Supplied information ::
----------------

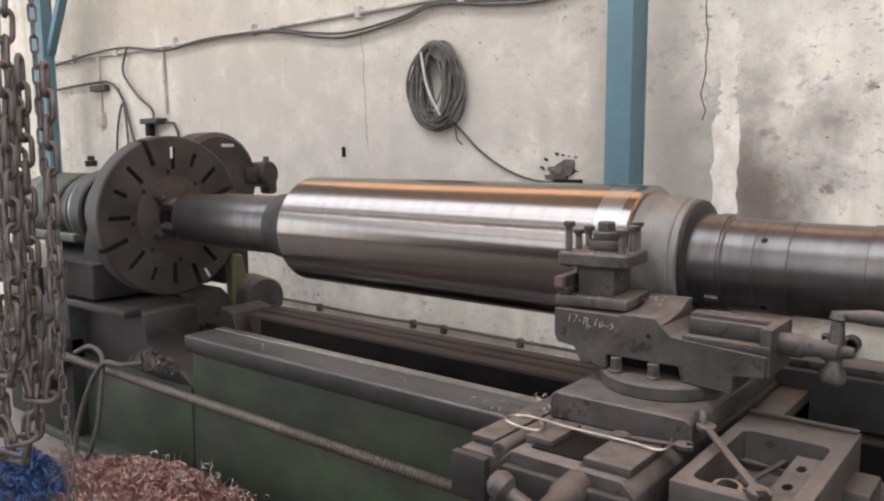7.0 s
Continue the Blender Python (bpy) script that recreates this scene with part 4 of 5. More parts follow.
run("cable", [(-5.3, 2.12), (-4.7, 2.14), (-4.4, 2.13), (-4.25, 2.02), (-4.16, 1.85), (-4.06, 1.55), (-4.0, 1.1)], 0.011, CABLE, "grey hose hanging along the wall", "hose", 0.03)
run("cable", [(-4.40, 1.2), (-4.36, 1.7), (-4.25, 1.96), (-4.20, 1.7), (-4.2, 1.1)], 0.009, CABLE, "grey hose loop hanging on the wall", "hose", 0.02)
run("cable", [(2.3, 2.62), (2.83, 2.39), (3.2, 2.30), (3.5, 2.268), (4.0, 2.285), (4.3, 2.24), (4.46, 2.27), (4.8, 2.29), (5.1, 2.36), (5.40, 2.29)], 0.008, CABLE, "black cable sagging across the wall", "cable", 0.02)
run("cable", [(3.3, 2.275), (3.9, 2.25), (4.2, 2.235), (4.36, 2.19), (4.44, 2.25), (4.38, 2.31)], 0.006, CABLE, "loose black cable tail on the wall", "cable", 0.03)
solid("cable", tube(bent([(CORNER - 0.02, W - 0.05, 2.29), (CORNER - 0.02, 3.2, 2.255), (CORNER - 0.02, 2.7, 2.25), (CORNER - 0.02, 1.8, 2.30), (CORNER - 0.02, 0.6, 2.42)]), 0.008), CABLE, "black cable sagging across the end wall", "cable")
solid("wall_rail", box((CORNER - 0.045, -1.0, 2.40), (CORNER - 0.002, W - 0.05, 2.44), 0.004), LADDER, "rusty angle rail along the end wall", "rail")

coil = thing("cable_coil", (-1.075, W, 1.70), "coiled grey electric cable hanging on the wall", "cable coil")
for k in range(44):
    w, h = 0.06 + 0.115 * wires.random() ** 0.8, 0.145 + 0.08 * wires.random()
    cx, cz, tilt, out = -1.062 + wires.uniform(-0.018, 0.018), 1.918 + wires.uniform(-0.016, 0.016), wires.uniform(-0.24, 0.2), 0.012 + 0.06 * wires.random()
    loop = []
    for q in range(28):
        a = math.tau * q / 28
        x, z = w * math.cos(a) * (1 - 0.12 * math.sin(a)), h * math.sin(a)
        loop.append((cx + x * math.cos(tilt) - z * math.sin(tilt), W - out - 0.012 * math.sin(3 * a + k), cz + x * math.sin(tilt) + z * math.cos(tilt)))
    part("turn", tube(loop, 0.0058, 6, None, True), CABLE_GREY if k % 3 else CABLE, coil)
part("hook", rod((-1.09, W - 0.10, 2.10), (-1.09, W, 2.10), 0.012), IRON, coil)
part("tie", tube(bent([(-1.12, W - 0.09, 2.09), (-1.07, W - 0.095, 1.9), (-0.99, W - 0.09, 1.76)]), 0.007), CONDUIT, coil)
part("tail", tube(bent(on_wall([(-1.0, 1.76), (-0.92, 1.69), (-0.78, 1.57), (-0.61, 1.475), (-0.45, 1.43), (-0.30, 1.425)], 0.015)), 0.006), CABLE, coil)
part("frayed_end", tube(bent(on_wall([(-0.945, 1.70), (-0.935, 1.64), (-0.90, 1.61)], 0.02)), 0.004), CABLE, coil)

lump = bmesh.new()
bmesh.ops.create_icosphere(lump, subdivisions=4, radius=1)
for v in lump.verts:
    k = 1 + 0.35 * noise.noise(v.co * 2.3) + 0.16 * noise.noise(v.co * 6)
    v.co = Vector((-0.315 + 0.10 * k * v.co.x, W + 0.018 + 0.034 * k * v.co.y, 1.485 + 0.062 * k * v.co.z - 0.02 * (v.co.x < 0)))
mound = solid("mortar_lump", lump, FLOOR, "crumbling mortar lump round a hole in the wall", "mortar")
for k in range(7):
    a = wires.uniform(-0.2, 3.0)
    s = wires.uniform(0.004, 0.011)
    q = box((-s, -0.006, -s * 0.6), (s, 0.006, s * 0.6), 0.002, m=pose(-0.31 + 0.112 * math.cos(a) + wires.uniform(-0.02, 0.02), W - 0.004, 1.475 + 0.078 * math.sin(a) + wires.uniform(-0.015, 0.015), 0, wires.uniform(0, 90), 0))
    part("soot_chip", q, IRON, mound)
part("slot", box((-0.34, W - 0.04, 1.42), (-0.20, W - 0.006, 1.44), 0.003), BLACK, mound)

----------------

Given request ::
Are you able to set down all the lines above exactly, without any pictures?

Exercise result ::
7.0 s
Continue the Blender Python (bpy) script that recreates this scene with part 4 of 5. More parts follow.
run("cable", [(-5.3, 2.12), (-4.7, 2.14), (-4.4, 2.13), (-4.25, 2.02), (-4.16, 1.85), (-4.06, 1.55), (-4.0, 1.1)], 0.011, CABLE, "grey hose hanging along the wall", "hose", 0.03)
run("cable", [(-4.40, 1.2), (-4.36, 1.7), (-4.25, 1.96), (-4.20, 1.7), (-4.2, 1.1)], 0.009, CABLE, "grey hose loop hanging on the wall", "hose", 0.02)
run("cable", [(2.3, 2.62), (2.83, 2.39), (3.2, 2.30), (3.5, 2.268), (4.0, 2.285), (4.3, 2.24), (4.46, 2.27), (4.8, 2.29), (5.1, 2.36), (5.40, 2.29)], 0.008, CABLE, "black cable sagging across the wall", "cable", 0.02)
run("cable", [(3.3, 2.275), (3.9, 2.25), (4.2, 2.235), (4.36, 2.19), (4.44, 2.25), (4.38, 2.31)], 0.006, CABLE, "loose black cable tail on the wall", "cable", 0.03)
solid("cable", tube(bent([(CORNER - 0.02, W - 0.05, 2.29), (CORNER - 0.02, 3.2, 2.255), (CORNER - 0.02, 2.7, 2.25), (CORNER - 0.02, 1.8, 2.30), (CORNER - 0.02, 0.6, 2.42)]), 0.008), CABLE, "black cable sagging across the end wall", "cable")
solid("wall_rail", box((CORNER - 0.045, -1.0, 2.40), (CORNER - 0.002, W - 0.05, 2.44), 0.004), LADDER, "rusty angle rail along the end wall", "rail")

coil = thing("cable_coil", (-1.075, W, 1.70), "coiled grey electric cable hanging on the wall", "cable coil")
for k in range(44):
    w, h = 0.06 + 0.115 * wires.random() ** 0.8, 0.145 + 0.08 * wires.random()
    cx, cz, tilt, out = -1.062 + wires.uniform(-0.018, 0.018), 1.918 + wires.uniform(-0.016, 0.016), wires.uniform(-0.24, 0.2), 0.012 + 0.06 * wires.random()
    loop = []
    for q in range(28):
        a = math.tau * q / 28
        x, z = w * math.cos(a) * (1 - 0.12 * math.sin(a)), h * math.sin(a)
        loop.append((cx + x * math.cos(tilt) - z * math.sin(tilt), W - out - 0.012 * math.sin(3 * a + k), cz + x * math.sin(tilt) + z * math.cos(tilt)))
    part("turn", tube(loop, 0.0058, 6, None, True), CABLE_GREY if k % 3 else CABLE, coil)
part("hook", rod((-1.09, W - 0.10, 2.10), (-1.09, W, 2.10), 0.012), IRON, coil)
part("tie", tube(bent([(-1.12, W - 0.09, 2.09), (-1.07, W - 0.095, 1.9), (-0.99, W - 0.09, 1.76)]), 0.007), CONDUIT, coil)
part("tail", tube(bent(on_wall([(-1.0, 1.76), (-0.92, 1.69), (-0.78, 1.57), (-0.61, 1.475), (-0.45, 1.43), (-0.30, 1.425)], 0.015)), 0.006), CABLE, coil)
part("frayed_end", tube(bent(on_wall([(-0.945, 1.70), (-0.935, 1.64), (-0.90, 1.61)], 0.02)), 0.004), CABLE, coil)

lump = bmesh.new()
bmesh.ops.create_icosphere(lump, subdivisions=4, radius=1)
for v in lump.verts:
    k = 1 + 0.35 * noise.noise(v.co * 2.3) + 0.16 * noise.noise(v.co * 6)
    v.co = Vector((-0.315 + 0.10 * k * v.co.x, W + 0.018 + 0.034 * k * v.co.y, 1.485 + 0.062 * k * v.co.z - 0.02 * (v.co.x < 0)))
mound = solid("mortar_lump", lump, FLOOR, "crumbling mortar lump round a hole in the wall", "mortar")
for k in range(7):
    a = wires.uniform(-0.2, 3.0)
    s = wires.uniform(0.004, 0.011)
    q = box((-s, -0.006, -s * 0.6), (s, 0.006, s * 0.6), 0.002, m=pose(-0.31 + 0.112 * math.cos(a) + wires.uniform(-0.02, 0.02), W - 0.004, 1.475 + 0.078 * math.sin(a) + wires.uniform(-0.015, 0.015), 0, wires.uniform(0, 90), 0))
    part("soot_chip", q, IRON, mound)
part("slot", box((-0.34, W - 0.04, 1.42), (-0.20, W - 0.006, 1.44), 0.003), BLACK, mound)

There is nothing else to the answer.